Women need to prioritize health
I have noticed, to my dismay, the prevalence of dieting in women’s literature.
As someone who has struggled with weight, I find this highly disconcerting since I have found that conquering weight begins with a change in perspective.
Whereas magazines preach weight loss, change only comes when one believes in health.
I do not do dieting; I like food too much and life is too short to waste time counting calories or weighing food. I refuse to be a slave to the beauty industry’s need for us to hate ourselves.
However, I will also not be a slave to food.
The need that is perpetuated in American culture to pander to every craving and every want – to consume endlessly – is the reason why the problems with the environment and obesity are so widespread.
There is a fine line drawn between the compulsiveness of scarfing down delicious, fatty, unnatural foods and restricting the body of nutrition for the sake of changing one’s pant size.
The best advice I ever read was from an American actress named Carla Gugino who said, “If I’m having a chocolate chip cookie, I have the best chocolate chip cookie I can find.”
This idea of quality versus quantity, that instead of fulfilling oneself with mass quantities of food that lack any satisfaction so that it necessitates over-consumption, one should, if they desire to give in to temptation, do so with some integrity.
Thus, if you are going to eat bad food, at least do it well.
Along with dieting comes the need for physical exercise, and frequently magazines promote ways to cut corners in this department. This too encourages a state of mind that believes one can put forth the most minimal amount of effort and sacrifice yet somehow achieve substantial, long term changes.
When it is advertised that eating a healthy balanced diet and exercising are not required to lose weight, the advice should immediately be discarded similarly to literature that states the Holocaust never happened.
But often unrealistic ideas of dieting are devoured without a moment’s reflection.
The fact that women actually buy into these notions of health and beauty is completely unrepresentative of the intelligence and rationality of the female population.

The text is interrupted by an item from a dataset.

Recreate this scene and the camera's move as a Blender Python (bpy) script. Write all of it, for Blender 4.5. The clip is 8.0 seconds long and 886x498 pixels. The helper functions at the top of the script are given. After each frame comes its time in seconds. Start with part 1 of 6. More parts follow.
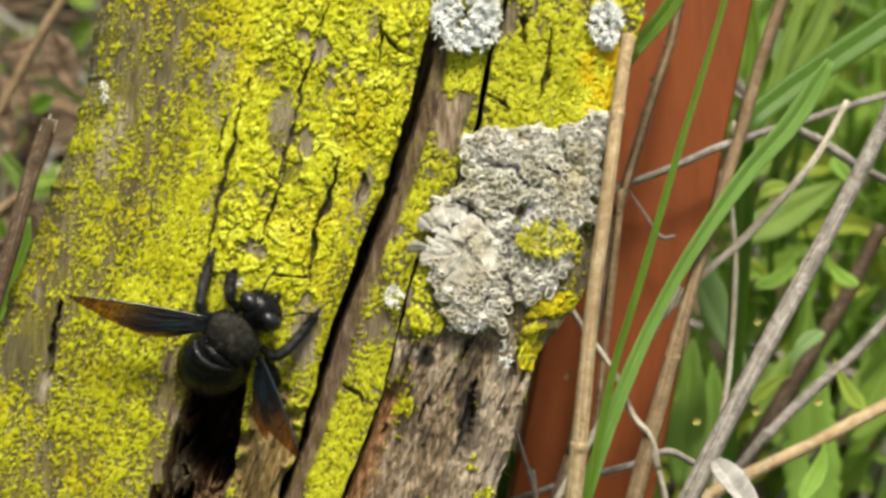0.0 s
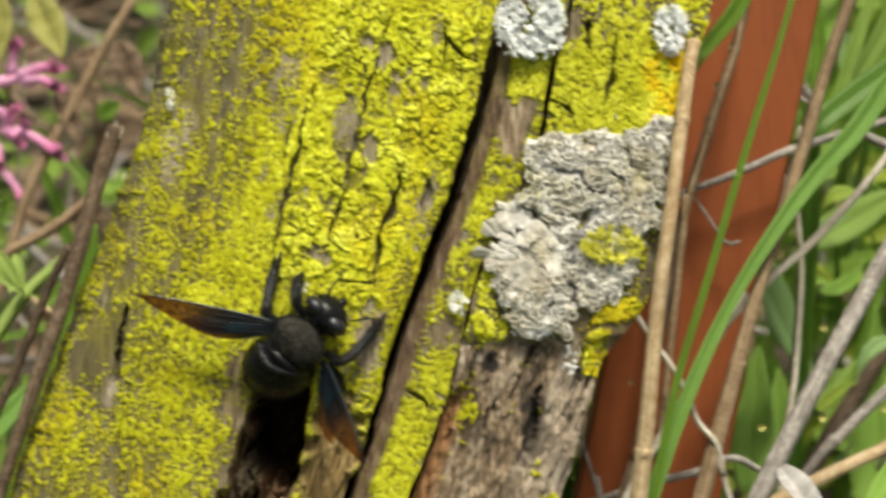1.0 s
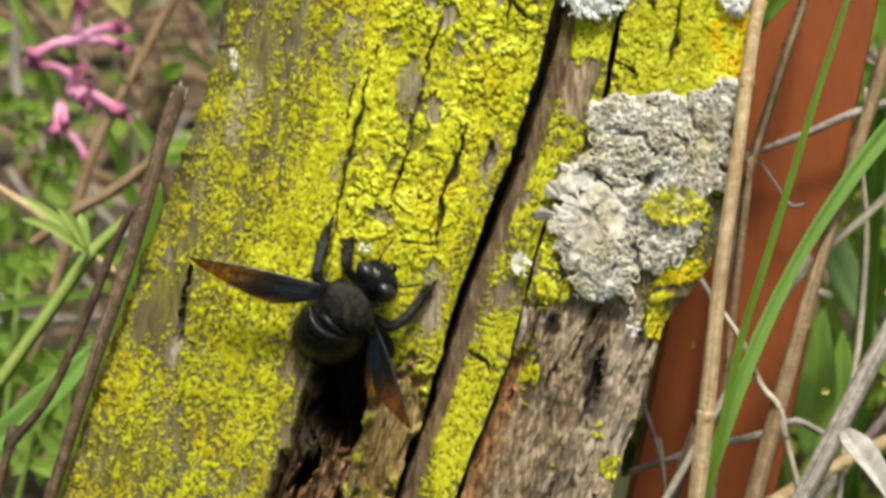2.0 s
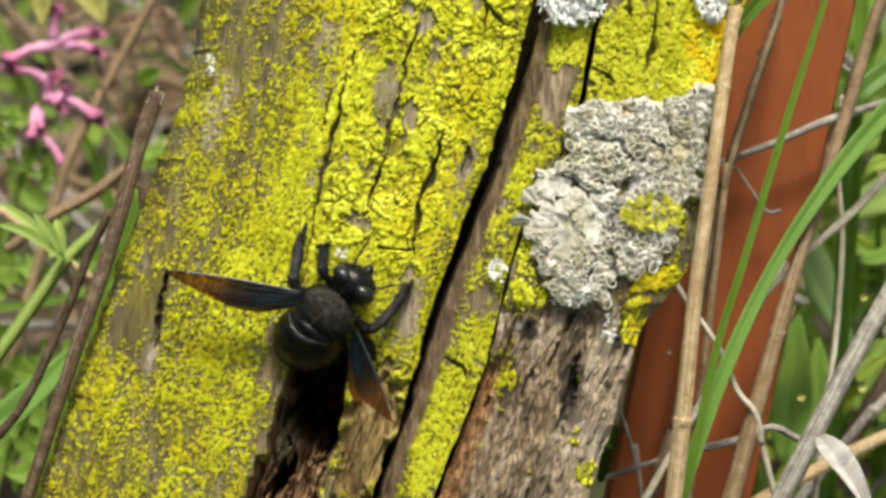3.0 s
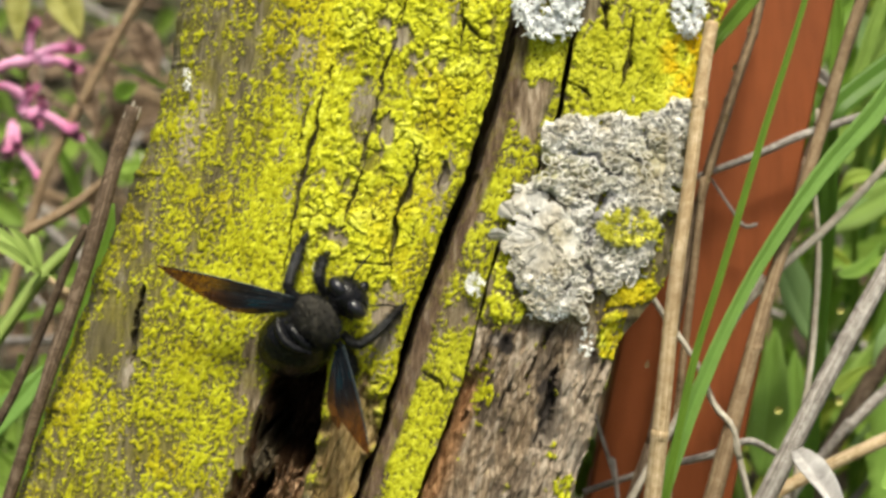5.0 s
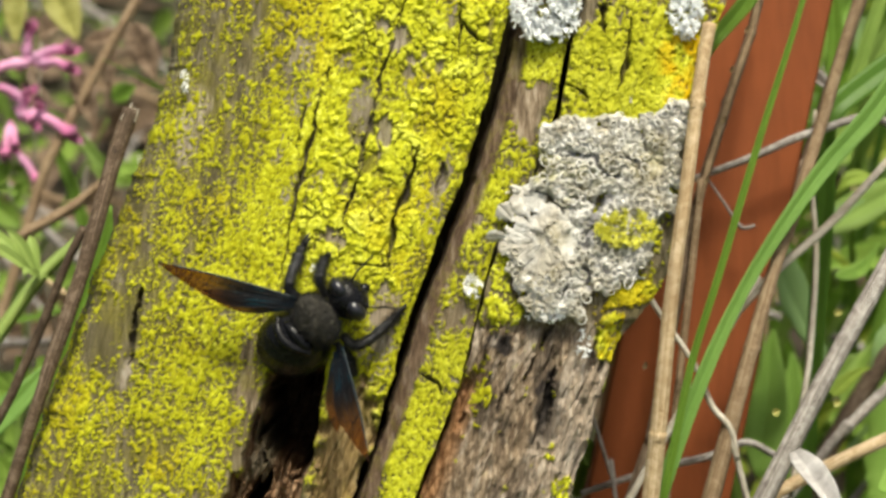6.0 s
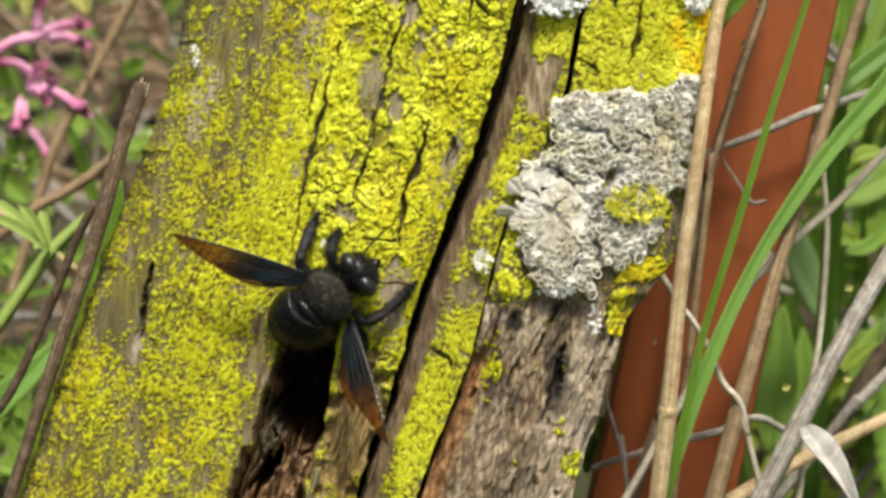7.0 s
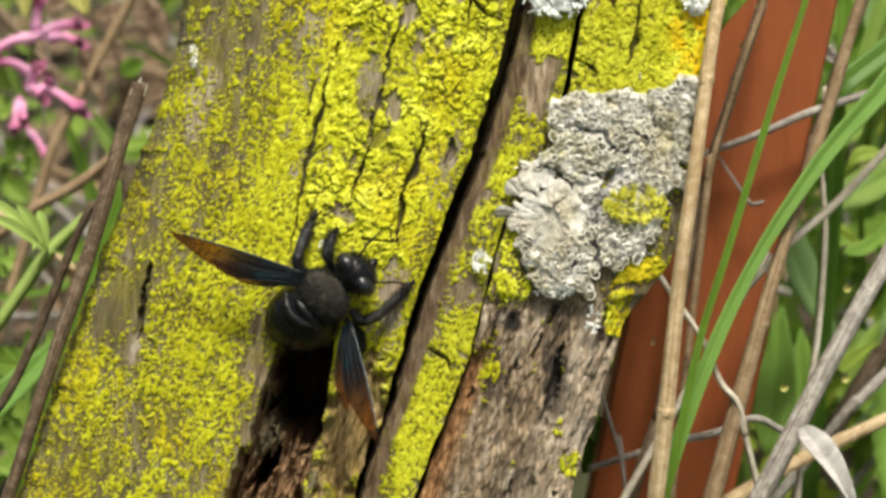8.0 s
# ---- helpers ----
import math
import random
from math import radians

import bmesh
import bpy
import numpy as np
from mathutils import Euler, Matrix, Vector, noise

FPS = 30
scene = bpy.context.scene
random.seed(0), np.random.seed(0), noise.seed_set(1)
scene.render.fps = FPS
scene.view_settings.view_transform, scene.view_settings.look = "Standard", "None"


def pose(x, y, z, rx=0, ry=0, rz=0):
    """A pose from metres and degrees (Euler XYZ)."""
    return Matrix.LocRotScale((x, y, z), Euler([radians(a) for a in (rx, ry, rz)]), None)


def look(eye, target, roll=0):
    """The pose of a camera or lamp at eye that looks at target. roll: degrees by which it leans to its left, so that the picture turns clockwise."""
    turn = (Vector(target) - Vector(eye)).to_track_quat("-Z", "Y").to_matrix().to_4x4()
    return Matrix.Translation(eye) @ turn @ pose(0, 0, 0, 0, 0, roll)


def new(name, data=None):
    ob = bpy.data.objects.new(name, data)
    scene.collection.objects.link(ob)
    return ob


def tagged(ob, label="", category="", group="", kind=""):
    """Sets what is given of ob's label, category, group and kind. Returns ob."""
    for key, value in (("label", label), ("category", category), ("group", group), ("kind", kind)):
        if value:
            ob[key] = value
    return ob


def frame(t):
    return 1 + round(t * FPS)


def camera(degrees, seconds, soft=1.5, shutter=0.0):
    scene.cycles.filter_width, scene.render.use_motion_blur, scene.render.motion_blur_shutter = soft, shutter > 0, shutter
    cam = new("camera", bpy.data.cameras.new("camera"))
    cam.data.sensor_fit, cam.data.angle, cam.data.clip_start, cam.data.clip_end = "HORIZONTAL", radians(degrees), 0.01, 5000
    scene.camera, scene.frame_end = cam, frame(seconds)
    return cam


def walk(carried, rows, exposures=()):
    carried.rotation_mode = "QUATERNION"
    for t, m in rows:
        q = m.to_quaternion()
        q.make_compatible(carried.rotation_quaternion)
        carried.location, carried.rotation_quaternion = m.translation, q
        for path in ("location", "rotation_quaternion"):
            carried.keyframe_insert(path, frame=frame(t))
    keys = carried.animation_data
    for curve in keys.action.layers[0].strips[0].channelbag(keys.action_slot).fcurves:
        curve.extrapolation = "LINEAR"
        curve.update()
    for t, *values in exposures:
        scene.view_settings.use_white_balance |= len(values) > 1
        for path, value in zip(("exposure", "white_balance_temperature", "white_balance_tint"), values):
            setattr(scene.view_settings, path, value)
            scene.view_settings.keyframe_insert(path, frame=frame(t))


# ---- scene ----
from collections import namedtuple

EYE = 0.30
cam = camera(25.0, 8.0, soft=3.1, shutter=0.5)
cam.data.dof.use_dof = True
cam.data.dof.focus_distance, cam.data.dof.aperture_fstop = 0.325, 22
TURNS = [
    (0.0, 62.509, -0.995, -2.359),
    (0.1, 62.519, -0.982, -2.420),
    (0.2, 62.649, -0.908, -2.287),
    (0.3, 62.555, -0.890, -2.215),
    (0.4, 62.475, -0.952, -2.213),
    (0.5, 62.478, -0.969, -2.291),
    (0.6, 62.498, -0.838, -2.016),
    (0.7, 62.512, -0.779, -1.905),
    (0.8, 62.509, -0.616, -1.579),
    (0.9, 62.570, -0.489, -1.352),
    (1.0, 62.655, -0.137, -0.728),
    (1.1, 62.858, 0.159, -0.184),
    (1.2, 62.468, 0.540, 0.742),
    (1.3, 62.277, 0.564, 0.873),
    (1.4, 62.194, 0.692, 1.163),
    (1.5, 62.147, 0.716, 1.282),
    (1.6, 62.147, 0.677, 1.153),
    (1.7, 62.051, 0.683, 1.204),
    (1.8, 61.892, 0.677, 1.261),
    (1.9, 61.847, 0.584, 1.096),
    (2.0, 61.555, 0.490, 0.971),
    (2.2, 61.327, 0.230, 0.661),
    (3.3, 61.953, 0.085, 0.242),
    (3.5, 62.050, 0.014, 0.021),
    (3.7, 62.031, -0.047, -0.113),
    (4.0, 62.000, 0.000, 0.000),
    (4.2, 61.983, 0.046, 0.233),
    (4.5, 62.275, 0.031, 0.067),
    (4.7, 62.139, -0.065, -0.120),
    (5.8, 62.128, -0.118, -0.278),
    (6.0, 62.177, -0.098, -0.285),
    (6.2, 62.035, -0.118, -0.224),
    (6.3, 61.978, -0.099, -0.263),
    (6.5, 61.879, -0.091, -0.251),
    (6.7, 61.664, -0.029, -0.058),
    (6.8, 61.631, -0.009, -0.042),
    (7.0, 61.458, -0.006, 0.004),
    (7.2, 61.427, -0.036, 0.053),
    (7.3, 61.328, -0.084, -0.070),
    (7.5, 61.451, -0.019, 0.016),
    (7.8, 61.485, -0.057, -0.118),
    (8.0, 61.473, -0.078, -0.012),
]
walk(cam, [(t, pose(0, 0, EYE, rx, ry, rz)) for t, rx, ry, rz in TURNS], [(0.0, 0.2, 7150, 1), (1.5, 0.18, 7150, 1), (2.2, 0.26, 7050, 1), (3.5, 0.29, 7000, 1), (8.0, 0.3, 7000, 1)])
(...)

A woman has autonomy when it comes to how she treats her body and she must start by taking responsibility for her actions.
One can blame the pressure within society to fulfill ones traditional role as a man’s “trophy” but, at the end of the day, women must stand against it.

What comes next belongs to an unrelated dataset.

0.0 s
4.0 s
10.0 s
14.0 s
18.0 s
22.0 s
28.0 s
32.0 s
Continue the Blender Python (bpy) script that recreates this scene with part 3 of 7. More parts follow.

If, together, women can drastically alter the role of themselves in society it must be acknowledged that the CEO of Cosmopolitan or Weight Watchers is no match for a collective force.
If the interest of maintaining one’s health were to replace the need of women to be thin, the world would be entirely altered.
Not only would women be less focused and stressed about superficial qualities, other things would change too.
Food would have to meet quality standards never seen before and the environment would be less impacted by the mass quantity of pesticides and factory animal farming used.
Diseases such as diabetes, breast and ovarian cancer that flourish in women with poor nutrition would curtail while the dependency on automobiles, television, Internet and fast-food that feed into the lazy culture of North American society and detract from physical activity would no longer be in such high demand.
If women begin to live by having integrity and respect for their bodies, by taking responsibility for their actions, many other components of the world would be impacted for the better.
Wouldn’t it be a beautiful world if women learned to love themselves regardless of what size and shape they were, as long as they treated themselves with the dignity they deserve?